- The Washington Times - Friday, October 19, 2001

How did he do it? How did State Department spokesman Phillip Reeker keep from bursting into undiplomatic laughter when making the preposterous case for there being no parallel between what happened on the West Bank on Sunday morning, and what's going on day and night in Afghanistan?

Here are the facts. With America's high techno-bombers still straining to draw a bead on Saudi terrorist Osama bin Laden, Israel hit a bulls-eye in its own unending war on terrorism by killing Abed-Rahman Hamad, the Hamas mastermind behind the June 1 Tel Aviv disco massacre that left more than a score of teen-agers dead and dozens wounded. It took no more than an undisclosed number of Israeli sharpshooters, two bullets, and zero so-called collateral damage. But far from hearing congratulations from its great friend and patron, Israel drew a public rebuke.

"We oppose the policy of targeted killings," said Mr. Reeker, who, with any luck, will one day stand behind the same lectern to discuss the "targeted killing" of the man President Bush likes to call "the evil one." "I really can't draw a parallel between the two," Mr. Reeker added as he tried to scotch the obvious comparison between the American and Israeli efforts plainly and simply two related fronts of the same, general war against Islamist terror networks. If they aren't, of course, then you have to wonder why, according to press reports, the American military has been briefed on Israeli "liquidation" techniques for possible use against Osama bin Laden and his men in Afghanistan.

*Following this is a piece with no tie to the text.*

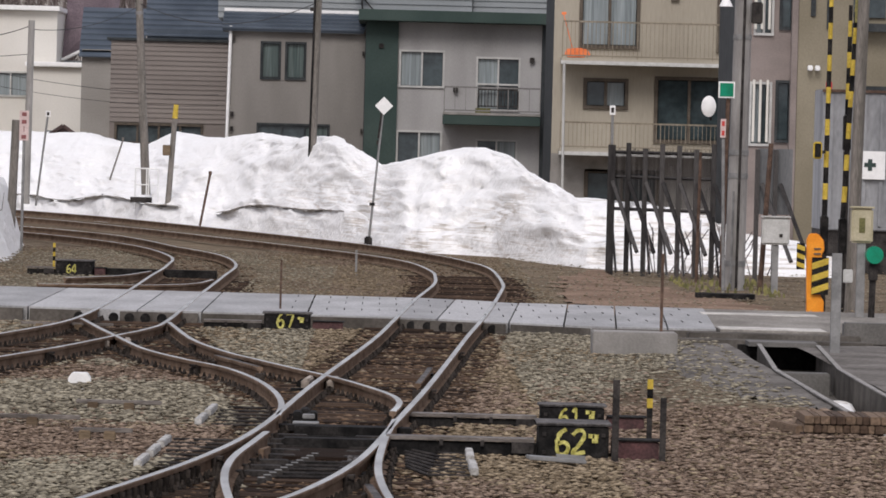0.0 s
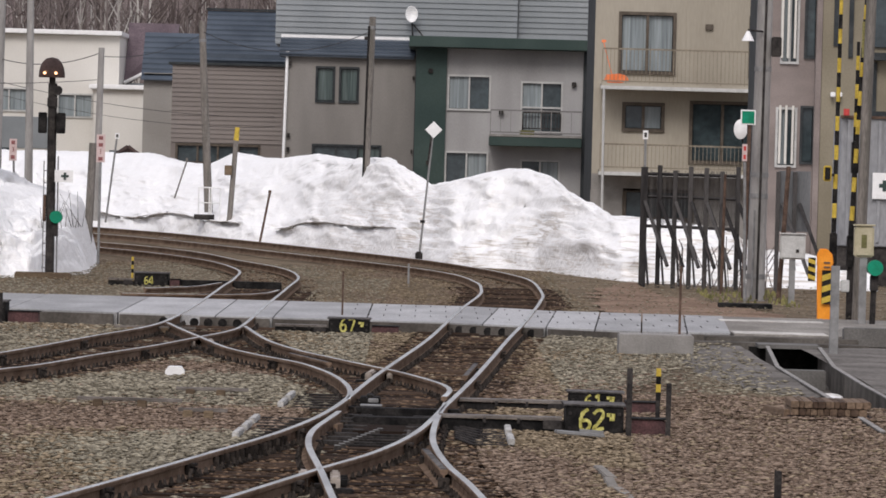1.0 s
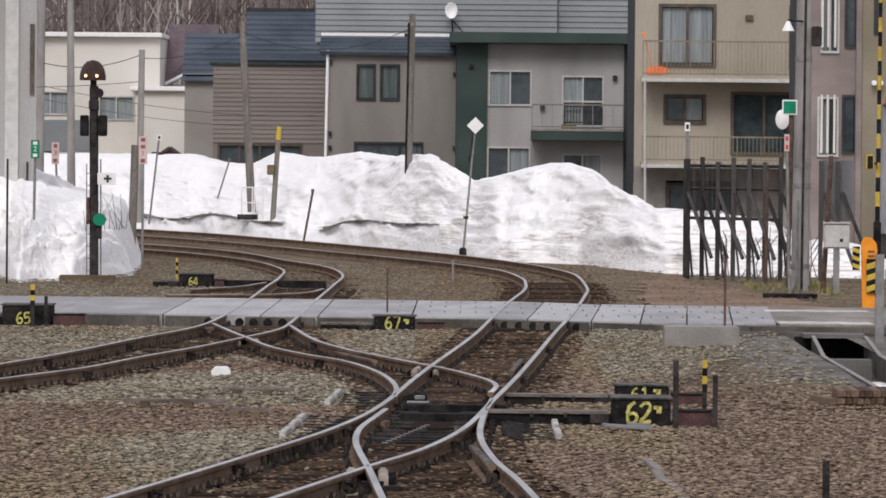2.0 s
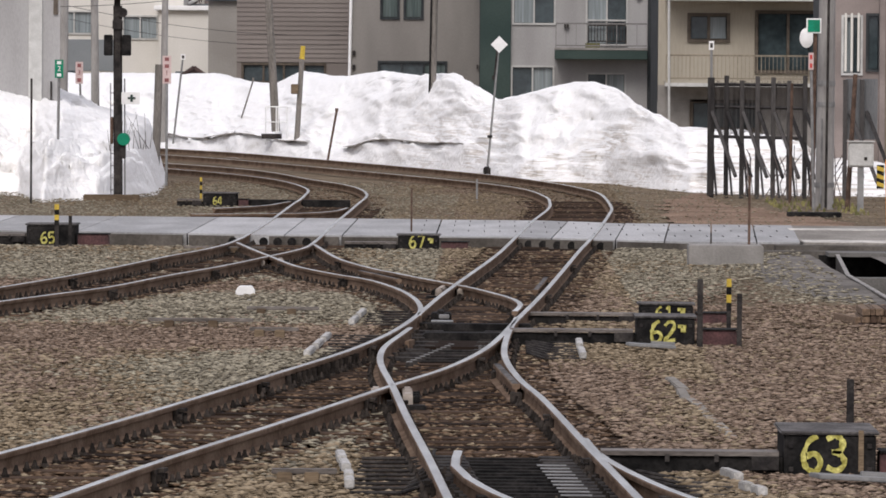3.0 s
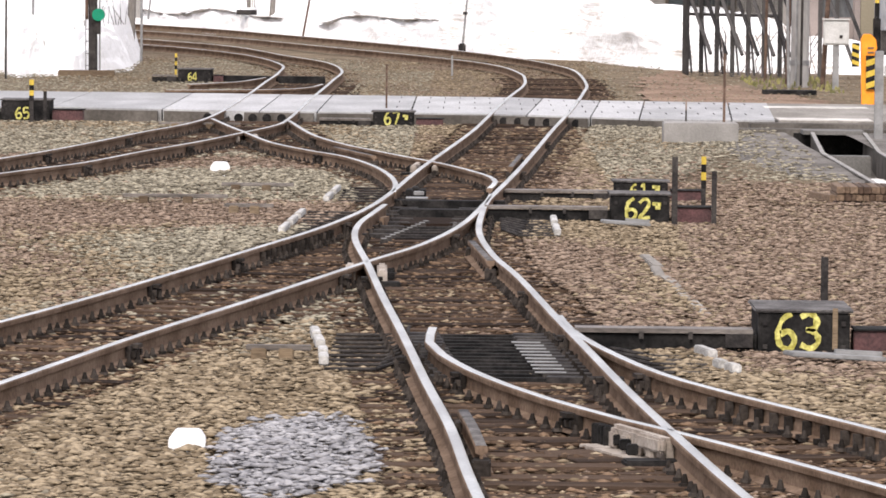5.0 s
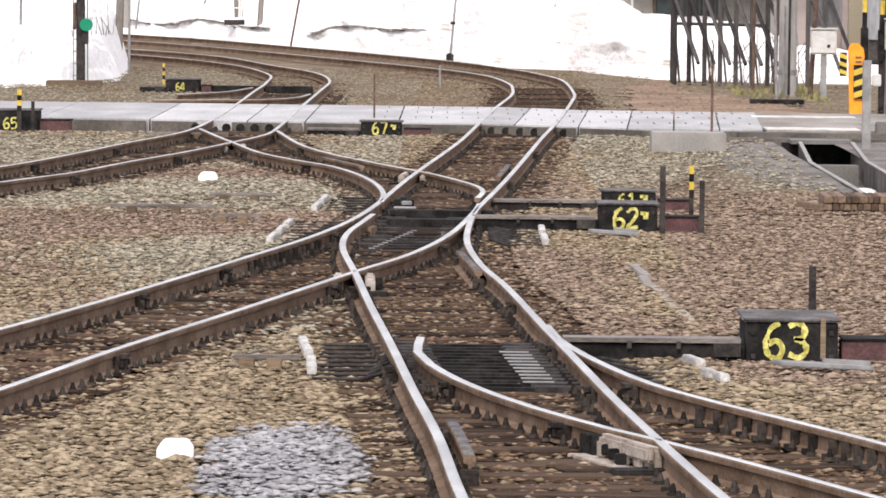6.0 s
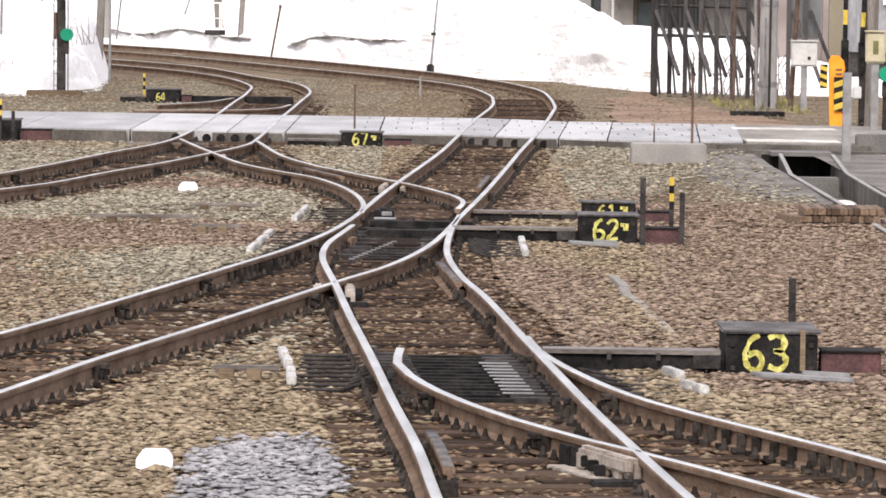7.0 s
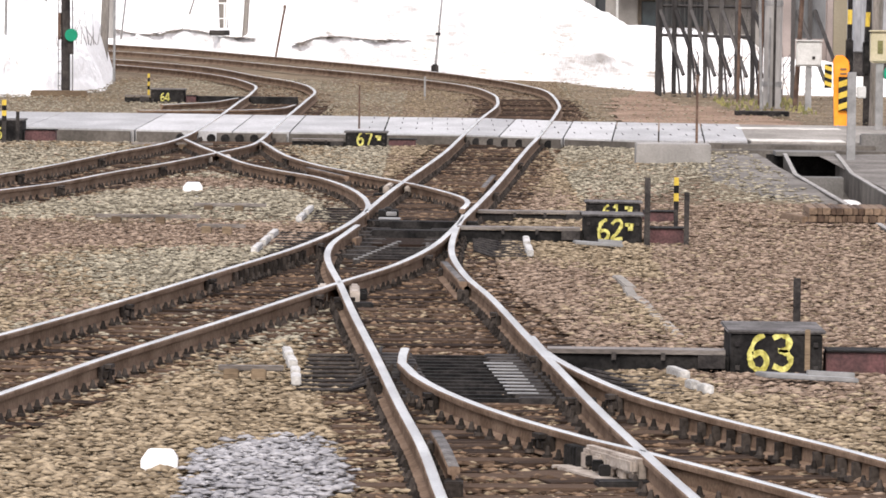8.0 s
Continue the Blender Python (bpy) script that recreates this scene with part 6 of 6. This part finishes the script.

So what makes the government hedge? For starters, coalition politics. Not only do our coalition "partners" in the Muslim world and also Great Britain balk at taking the war on Islamist terrorism beyond Afghanistan to, say, Iraq, these same Muslim nations also balk at the notion that they could ever have common cause with the state of Israel. Know what? They don't. States who support, sponsor or even, let's say, enable terrorism (Syria and Saudi Arabia, for example), don't have common cause with Israel or any other state that vows to end, or, as Middle East expert Daniel Pipes more realistically suggests, contain terrorism. And that, of course, includes us.

Pretending otherwise smacks of gamesmanship, of treating the battlefield as the chessboard it maybe used to be, not the city streets and office buildings it has unbelievably become. The point of this struggle, frankly, is not to build a coalition, but to win a war. A real war. Last month, unimaginable carnage in the air and on the ground; this month, among other horrors, a puff of highly refined, weapons-grade anthrax actually closed a branch of the federal government. Coalition-building is no longer a priority. Post-Sept. 11, our priority is stopping terrorism before it strikes again. That's why Pentagon planners would like to make Iraq our next military destination, a journey not too many Muslim countries are likely to join us on, coalition or no coalition.

Early one June morning a little more than 20 years ago, the state of Israel sent 16 jets on a vital mission: to destroy Iraq's nearing capacity to make weapons-grade plutonium. A nuclear bomb in the hands of Saddam Hussein, as then-Israeli prime minister Menachem Begin would later say, was a nightmare Israel had been living with for two years. By 1981, this nightmare was about to become reality. Fooling Saudi and Jordanian air traffic controllers by speaking Arabic en route, two waves of specially trained Israeli pilots flew to Iraq's French-built Osirak nuclear reactor outside Baghdad where they neatly and completely destroyed the reactor core before it had been developed to the point of being "hot."

Fabulous, right? The world, including practically the entire United States government (with the notable exception of the late Sen. Alan Cranston and also Jerry Falwell) thought otherwise. Or, at least, it said otherwise. Israel was universally and vigorously condemned literally in the United Nations, where the United States worked closely with Iraq in crafting the resolution denouncing the raid. Arab nations, naturally, railed against "Israeli terrorism," while France, naturally, expressed its bitterness over Israel's "obvious lack of regard for the difficulties … created for France." But there was another view. As then-Sen. Rudy Boschwitz put it, "Very frankly, [the Israelis] probably did the world a favor." It was a favor we should have thanked them for even 10 years later when the troops of Desert Storm faced an Iraq that still had no nuclear arsenal.

Menachem Begin would later justify the raid as an act of "supreme national self-defense." It was. And the world was a safer place. It is now time for the United States to act in "supreme national self-defense." It may be the only way the world will ever be a safer place again.